Projections about their audience and programs progress to help them meet goals and know their leads

🎯 Lift of at least 1.5x in their conversion rates

🎯 Adoption in at least 3/5 event programs

🎯 An accuracy rate of around 60% for SMB customers

 

Apart from the key feature metrics, we also had new usability metrics courtesy of different strategies for Marketo’s platform as a whole.

Event Programs scored a 3.53 on meeting needs and 3.31 on ease of use on a scale of 5 in Marketo’s Classic Platform. New features in Sky Event Programs had to match at least those numbers

4. Finalize features and mid-fidelity testing

Upon validating our initial product requirements, we began to shape up our vision of the product in the form of some mid-fidelity designs. User testing of the mid-fidelity designs also shed some light on their flaws

Predictive Filters

A way for marketers to find people most likely to convert. Also, a filter to help them look for lookalikes to other audiences, expanding the net but not throwing it out in the dark.

We went back and forth over the controls of the filter inputs, but left it as an open field at the end.

During testing we realized open fields would make the most sense since the marketers initially would play around to see what leads are being qualified by each value input before finalizing on one.

Although the less advanced users wanted to stick to categorical input, looking at how Marketo at the core is pro-flexible, it wouldn’t play well to confine the input choices.


Goal Setting and Tracking

A way for marketers to set and track goals for success statuses, and get predictions and recommendations to meet the goals

We made that front and central of reporting page. Predictions and recommendation for each of goals separately would show up, with data supporting the insights

We heard a range of feedback around the visuals and the information consumption. The pieces that stood out were:

  1. Predictions weren’t well represented given so much information being surfaced

  2. The actions on the ‘additional people found’ wasn’t always just ‘Send’ an invite. But more to cherry pick from the list to send the invites


The other interesting piece of research that we came across by Adobe Research team (post acquisition) was this statistical distribution of things users think are important when it comes to AI - understand and validate.

5. Iterate. Test. Repeat

As is after any testing, we went back to iterate with the new findings and old gumption. With the influx of new data points to consider from the AI backend too, this was a grit-testing phase. Iterating as best as we could with all the limitations and technical constraints weighing in on decisions.

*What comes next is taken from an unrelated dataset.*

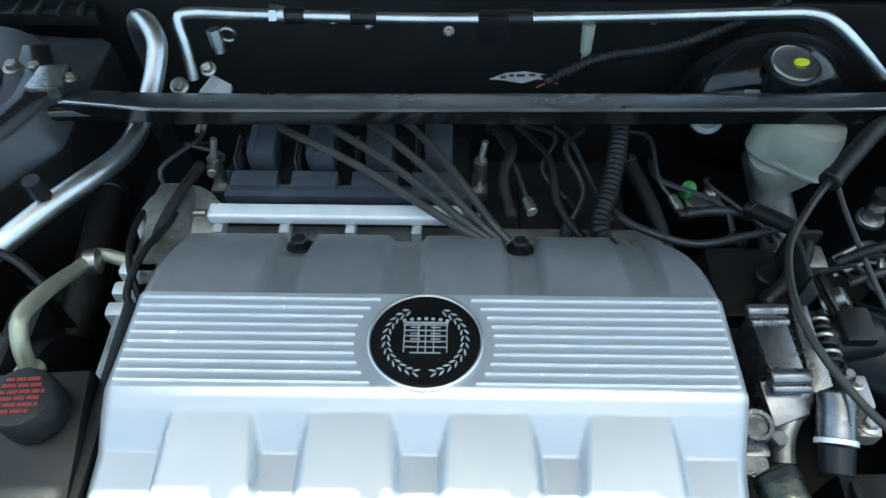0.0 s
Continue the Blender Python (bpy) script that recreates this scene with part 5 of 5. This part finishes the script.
# power steering reservoir with its red-printed cap
res = thing("power_steering_reservoir", "black plastic fluid reservoir with a red-printed cap", "reservoir")
part("body", prism([(-0.415, -0.035), (-0.345, -0.030), (-0.336, -0.135), (-0.408, -0.135)], 0.80, lambda x, y: 0.938 + 0.12 * (y + 0.04), 0.006), BLACK, res)
part("step", prism([(-0.410, -0.088), (-0.345, -0.085), (-0.338, -0.138), (-0.408, -0.138)], 0.82, 0.922, 0.005), BLACK_GLOSS, res)
part("wall", prism([(-0.430, 0.00), (-0.418, 0.00), (-0.412, -0.15), (-0.425, -0.15)], 0.75, 0.935, 0.004), BLACK, res)
part("side", prism([(-0.345, 0.04), (-0.331, 0.04), (-0.331, -0.155), (-0.342, -0.155)], 0.75, 0.925, 0.004), BLACK, res)
rc = V(-0.375, -0.066, 0.966)
capm = part("cap", lathe([(0.024, -0.030), (0.0245, -0.006), (0.0225, -0.001), (0.018, 0.0)], rc, (0, 0, 1), 32, lambda a, h: 1 + 0.015 * math.cos(16 * a)), BLACK, res)
for i in range(6):
    w = math.sqrt(max(0, 0.018 ** 2 - (0.0125 - i * 0.005) ** 2)) * (0.86 if i % 2 else 0.98)
    x = -w
    while x < w - 0.002:
        l = 0.005 + rb.random() * 0.007
        part("red_print", moved(box(x, min(x + l, w), -0.0014, 0.0014, 0, 0.0006, 0), Matrix.Translation(rc + V(0, 0.0125 - i * 0.005, 0)) @ Matrix.Rotation(radians(4), 4, "Z")), RED, capm)
        x += l + 0.001
bent = thing("bent_vent_pipe", "weathered bent metal pipe with a crimped end", "pipe")
part("pipe", tube([(-0.394, -0.030, 0.935), (-0.394, -0.020, 0.958), (-0.395, -0.002, 0.968), (-0.400, 0.04, 0.942), (-0.404, 0.085, 0.907), (-0.398, 0.11, 0.895), (-0.36, 0.10, 0.895)], 0.0066, 12, 0.008), PATINA, bent)
part("lip", lathe([(0.006, -0.003), (0.0115, 0.0), (0.012, 0.004), (0.007, 0.006)], (-0.394, -0.031, 0.936), (0, -0.2, -1), 16), PATINA, bent)
part("joint", lathe([(0.008, -0.008), (0.012, -0.004), (0.012, 0.006), (0.008, 0.009)], (-0.40, 0.10, 0.897), (1, 0.2, 0), 14), STEEL, bent)

# belt, pulley and left engine mount link
pulley = thing("belt_and_pulley", "dark drive belt and pulley beside the engine", "belt")
part("wheel", lathe([(0.02, -0.02), (0.075, -0.018), (0.078, 0.0), (0.075, 0.018), (0.02, 0.02)], (-0.425, -0.03, 0.84), (1, 0, 0), 32), BLACK, pulley)
part("belt", box(-0.440, -0.425, -0.16, 0.06, 0.76, 0.91, 0.02), RUBBER, pulley)


def dogbone(name, label, a, b, ra, rb_, wide, mat=LINK):
    """An engine mount link: eye, waisted arm, eye with rubber bush and bolt."""
    t = thing(name, label, "engine mount", "engine mount links")
    a, b = Vector(a), Vector(b)
    ax = V(1, 0, 0)
    d = (b - a).normalized()
    secs = []
    for k, w, h in ((0.0, 0.019, 0.020), (0.18, 0.015, 0.015), (0.45, 0.011, 0.009), (0.75, 0.014, 0.009), (1.0, 0.021, 0.013)):
        c = a.lerp(b, k)
        n = ax.cross(d).normalized()
        secs.append([c + ax * (w * wide * math.cos(q)) + n * (h * math.sin(q)) for q in lin(0, 2 * math.pi, 15)[:-1]])
    part("arm", loft(secs), mat, t, "cast alloy arm")
    part("eye", cyl(a - ax * 0.017, a + ax * 0.017, ra, n=28, bev=0.003), mat, t)
    roll = part("bush_sleeve", cyl(b - ax * rb_ * 0.72, b + ax * rb_ * 0.72, rb_, n=28, bev=0.002), ALLOY, t)
    part("bush", cyl(b - ax * rb_ * 0.9, b + ax * rb_ * 0.9, rb_ * 0.86, n=24), RUBBER, roll)
    for s in (-1, 1):
        part("bracket_ear", cyl(b + ax * s * rb_ * 0.9, b + ax * s * (rb_ * 0.9 + 0.005), rb_ * 0.95, n=24), BLACK, t)
        bo = b + ax * s * (rb_ * 0.9 + 0.005)
        part("nut", merge(cyl(bo, bo + ax * s * 0.004, rb_ * 0.5, n=18), cyl(bo + ax * s * 0.004, bo + ax * s * 0.010, rb_ * 0.36, n=6), cyl(bo + ax * s * 0.009, bo + ax * s * 0.014, rb_ * 0.2, n=10)), ZINC_PALE, t)
        part("side_plate", cyl(a + ax * s * 0.0185, a + ax * s * 0.029, ra * 1.06, n=28, bev=0.002), BLACK, t)
        ao = a + ax * s * 0.029
        part("nut", merge(cyl(ao, ao + ax * s * 0.008, ra * 0.3, n=6)), STEEL, t)
    part("bracket", box(b.x - 0.034, b.x + 0.034, b.y - 0.03, b.y + 0.01, 0.70, b.z - 0.028, 0.004), NEAR_BLACK, t)
    return t


dogbone("engine_mount_link", "cast alloy engine mount link with a rubber bush", (-0.431, -0.198, 0.871), (-0.420, -0.318, 0.884), 0.029, 0.0225, 1.2)
dogbone("engine_mount_link", "cast alloy engine mount link with a rubber bush", (0.231, -0.150, 0.884), (0.234, -0.322, 0.902), 0.026, 0.028, 0.88, LINK_DARK)
part("pump_body", box(-0.475, -0.400, -0.26, -0.155, 0.62, 0.845, 0.02), NEAR_BLACK, pulley)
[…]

A lot of discussions revolved around how to show a breakdown of the likelihoods for leads in addition to the goal tracking piece We were getting additional insights from the backend that could supplement information regarding who in the remaining audience are highly or less likely to convert

We focused quite a bit on different ways of representing the breakdown and goal tracking.

Considering myriad different data visualization approaches was the hallmark of this iteration stage

We also iterated on ways we could suggest more people to the marketer to invite incase they aren’t meeting their goals per predictions.

In line with exposing supporting data we wanted to show why these ‘lookalikes’ are suggested.

The other place in product we surfaced predictions at a lead level was in the Members page of an event program. Here the users could then sort, filter, and take action based on the likelihood of a lead

Audience insights was another area we introduced that could show the user a true picture of who their audience really is, what there are interested in and where they are coming in from to help their organization with attribution

6. Beta Implementation

After running into hundreds of roadblocks, complications, and errors and issues with all AI models, we currently have an open beta running (a closed beta was tested with 6 users prior). We are continuously gathering feedback and data and trying and learn from it.

The beta version of predictive filters has an additional logical input to constraint certain cases.

We also introduced contextual insights to help them draw conclusions based on past data

🏮Also realized, it is not easy to design, build, and then maintain new features atop an aged system. Every step needs to be carefully thought out to not land in a hot pool of mess.

Predictions for goal tracking took a severe hit due to underperforming models, so to maintain users' trust with the accurately performing models we replaced the predictions with 'Estimations' which are based off of past similar programs.

That coupled with data about past programs was proving useful as was reaffirmed by a recent card sorting exercise.

⚖ We sat down with huge excel sheets of data from the beta customers to actually make sense of what calculations can be helpful.

working on excel sheets also helped us come up with insight messages about user’s past performances to reaffirm users' trust in the AI features, since the models that were producing meaningful results were exceptionally accurate.

We also hid the absolute likelihood values behind simple data visualization at a lead level in a grid. The main purpose of the user here, was quickly gauge how likely the leads are. Absolute values at a lead level provide little value since they are too granular to consume

 

Next Steps

These beta features went global in February 2020. With constant feedback and learnings from the beta users, we were constantly making improvements. Some key next steps from as of December 2019 were:

  • Run usability benchmarking test to see how the scores line up against Classic platform benchmarks

  • Prioritize the various data points in results tab by rank sorting the results of a card sort exercise

  • Monitor the conversions and performance results to meet the success metrics

  • Iterate on ‘New Lookalike’ recommendations as the AI/ML model gets ready behind the hood

  • Choreograph the notifications time and flow based on the research findings on event timelines

Key Takeaways

Working on this project for over a year (or probably more) taught me a great deal. I realized that only 49% of a designer's job entails designing, the rest 51% is to deal with people. Talk, research and deal with stakeholders of all kinds. Setting and managing expectations was one of the most important skills that I got introduced to (still learning the tricks of the trade). B2B features can be exhaustive, and an absence of streamlined processes can greatly affect your sanity. This project truly schooled me more on the operational and communicative side of UX, and I continue to be a better designer thanks to this. Working closely with the product managers (and borrowing that hat every now and then to run operations) has been enlightening to learn about how to give and take, and compromise with engineering capabilities to keep the business sides of things running smoothly.